Most important to refute is the notion, common among less savvy healthcare advocates, that you can lower the total cost by lowering the average cost.  If you add a bunch of healthy young people to Medicare, you will lower the average cost.  But you will not lower the total cost unless you manage to spend less money on either the healthy young people, or the sick old people. None of the health care proposals this time around have a plan to spend less money on the sick old people.  And the healthy young people don't cost that much money.  Even saving a significant amount on their prescription drug bills and administrative costs, which you won't, will not generate any noticeable amount of extra cash for Fogeycare.

Right now, just about half the healthcare dollars spent in America come out of government coffers.  This is expected, in the not-too-distant future, to open up unsustainable holes in the budget.
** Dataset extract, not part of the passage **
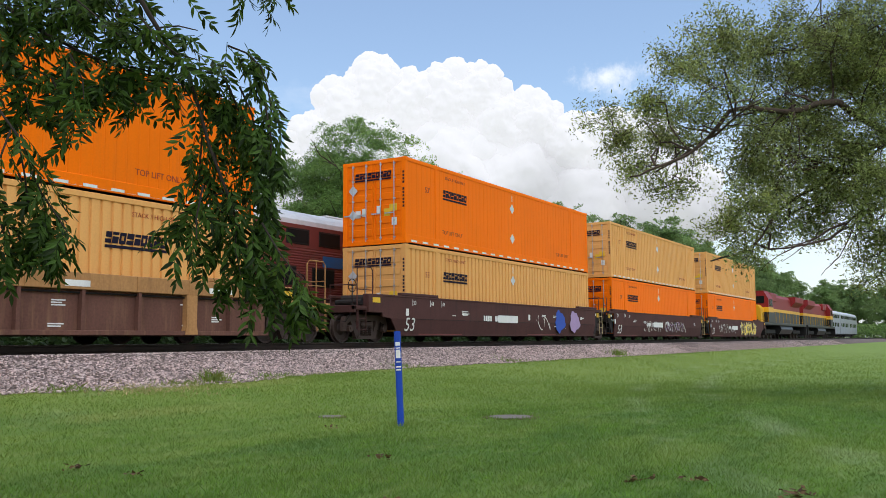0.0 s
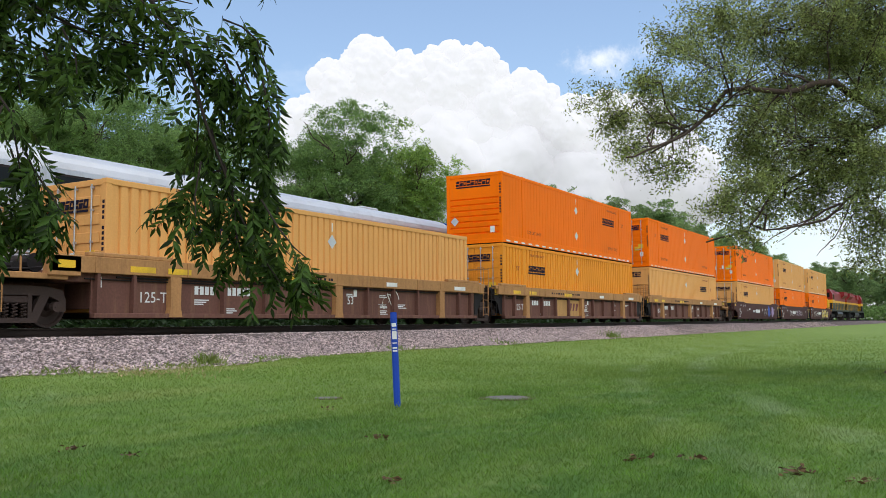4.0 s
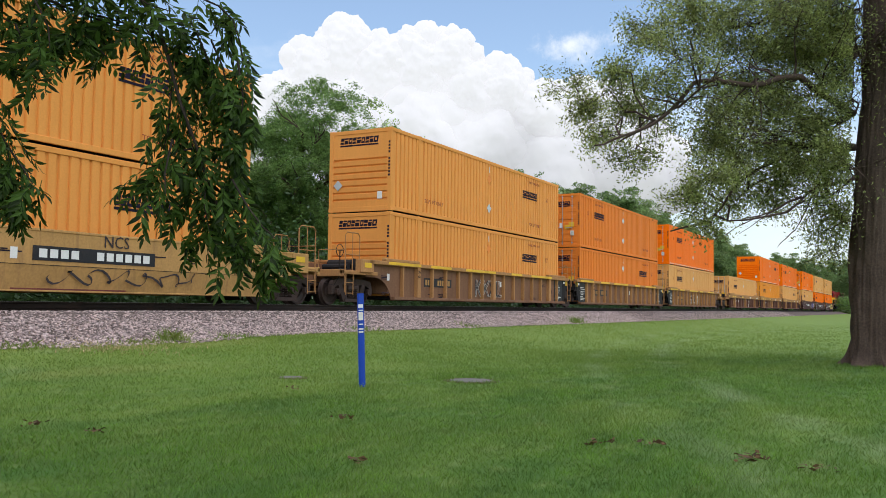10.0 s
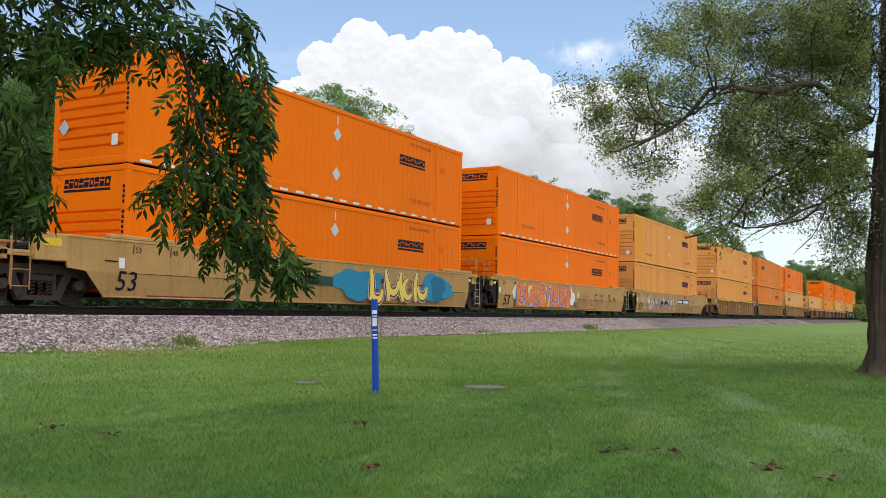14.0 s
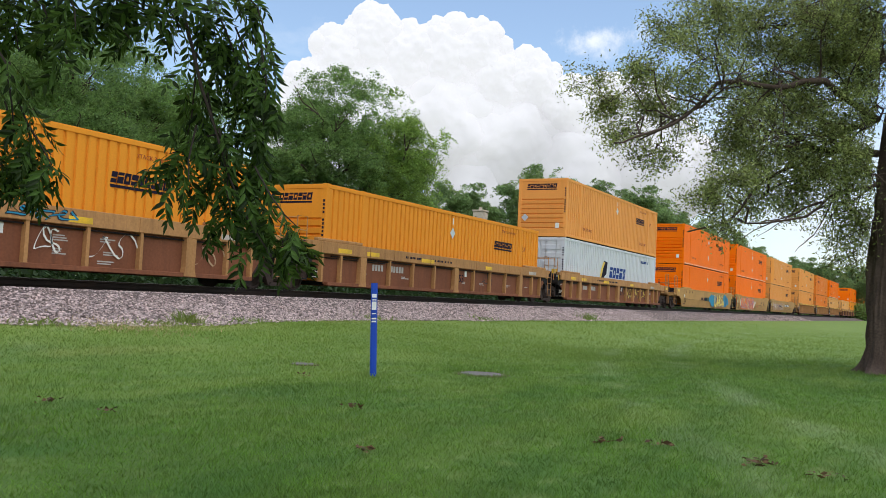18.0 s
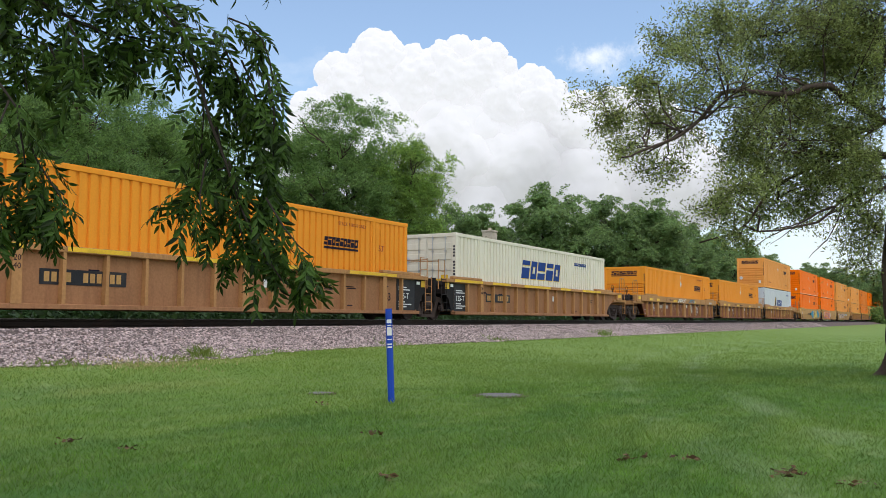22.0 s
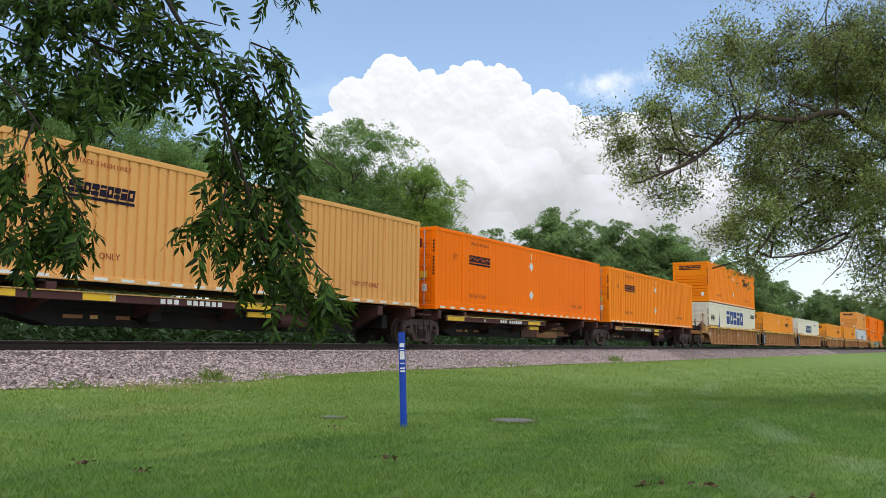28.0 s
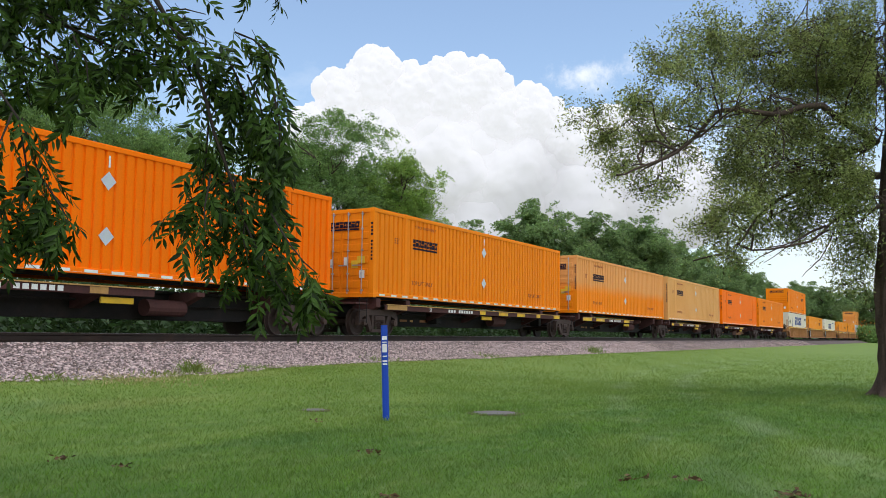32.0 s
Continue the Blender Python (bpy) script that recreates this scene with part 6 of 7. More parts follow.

Single payer will patch those holes only if we can generate a dollar in reduced spending on the currently uncovered for every new dollar we want to spend on the sickly.  The three general proposals to do so are:

  1. Reduce administrative costs
  2. Squeeze out pharma profits
  3. Preventative care
With administrative costs only 15% of private spending, and pharma profits about 10% of the 10% of healthcare costs represented by drug spending, that had better be some amazing preventative care.  Unfortunately, there's little good evidence that preventative care actually saves money (it may save lives); for every kidney transplant you prevent, you spend a lot of money on diabetics who wouldn't have needed one.

The only way we are actually going to save money on the system is to do less stuff.  That is politically unpalatable.  About which I'm kind of glad.